DATA SHOWN.

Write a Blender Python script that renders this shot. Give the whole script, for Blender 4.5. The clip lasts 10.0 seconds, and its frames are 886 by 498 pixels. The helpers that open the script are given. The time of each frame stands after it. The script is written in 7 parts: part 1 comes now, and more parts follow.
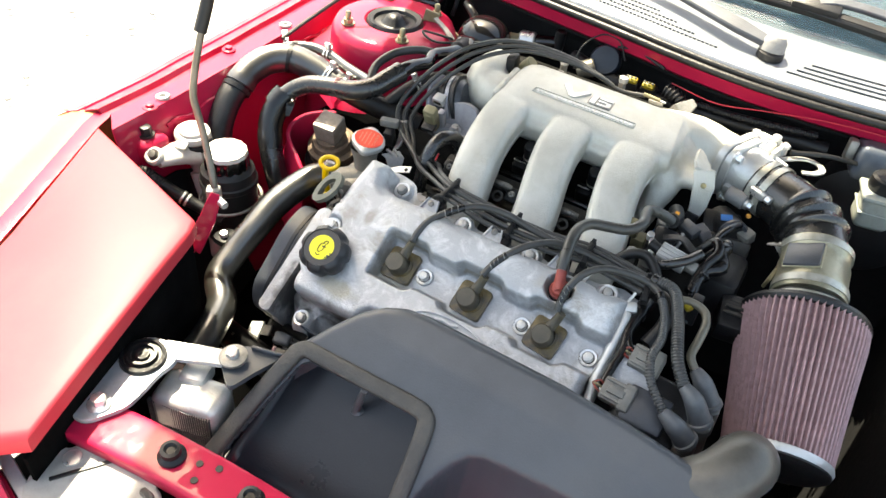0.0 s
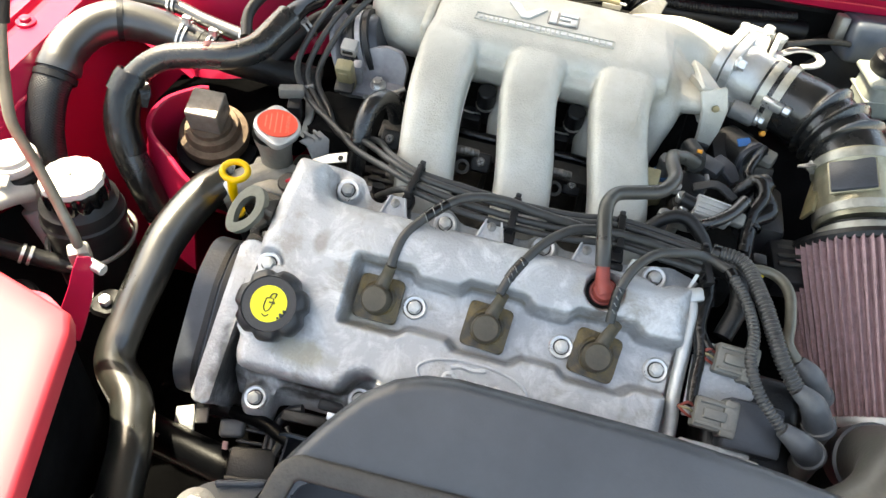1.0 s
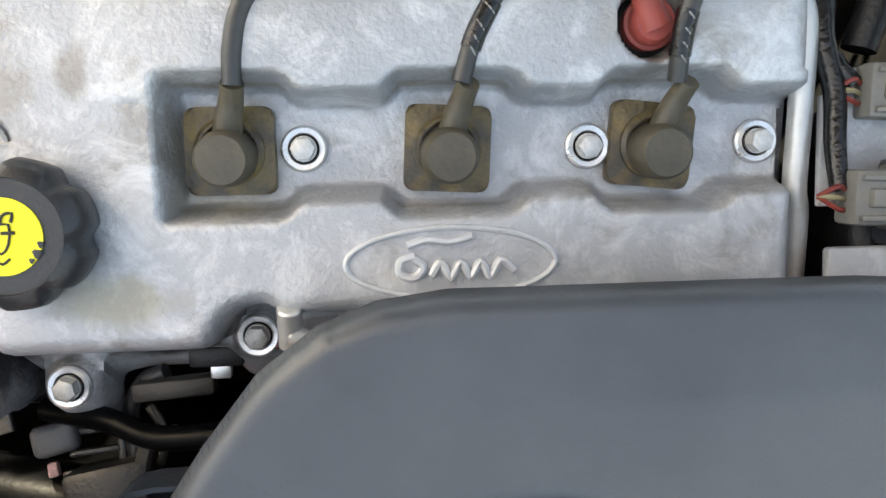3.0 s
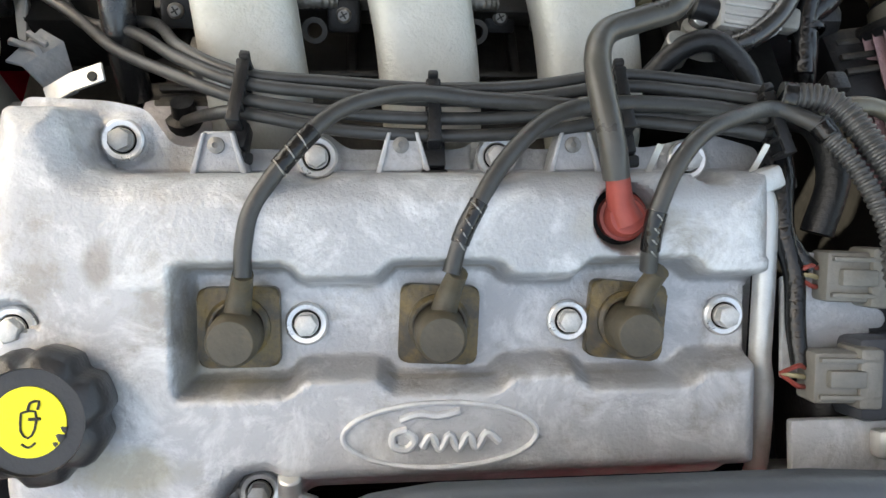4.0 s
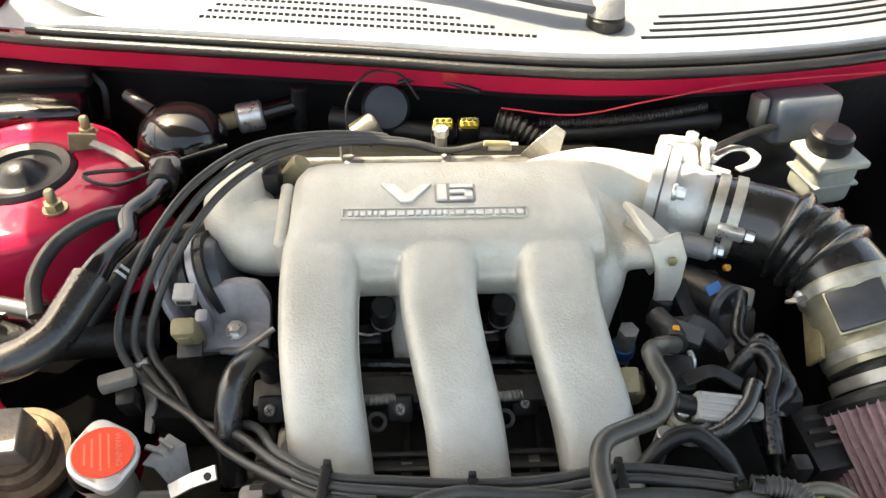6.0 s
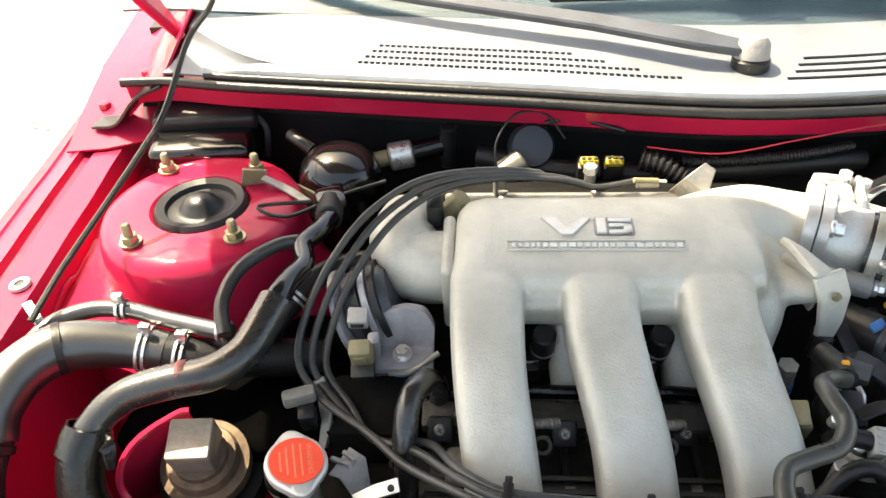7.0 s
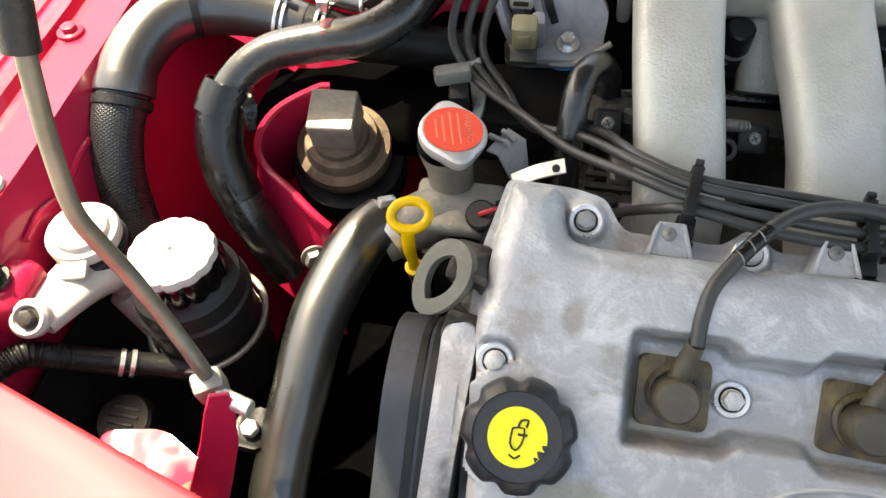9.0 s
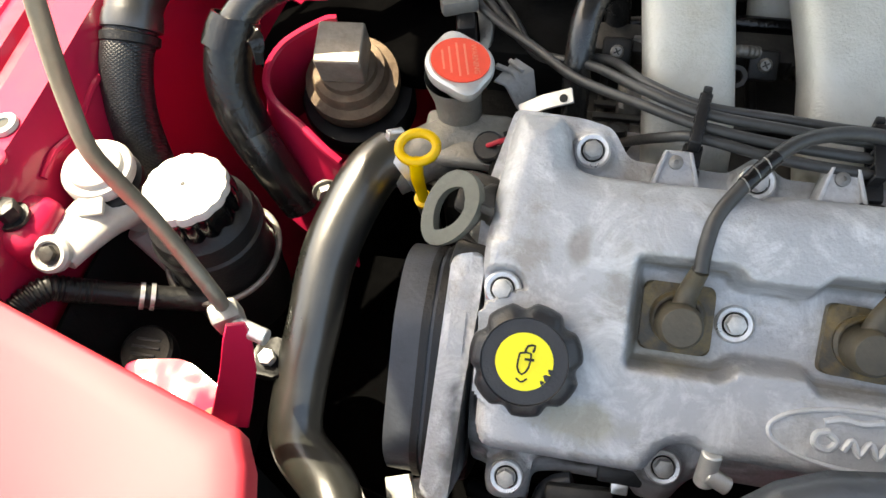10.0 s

TASK DIRECTIONS. Reproduce each line exactly as it appears, omitting the pictures.

TASK RESULT.
Write a Blender Python script that renders this shot. Give the whole script, for Blender 4.5. The clip lasts 10.0 seconds, and its frames are 886 by 498 pixels. The helpers that open the script are given. The time of each frame stands after it. The script is written in 7 parts: part 1 comes now, and more parts follow.
0.0 s
1.0 s
3.0 s
4.0 s
6.0 s
7.0 s
9.0 s
10.0 s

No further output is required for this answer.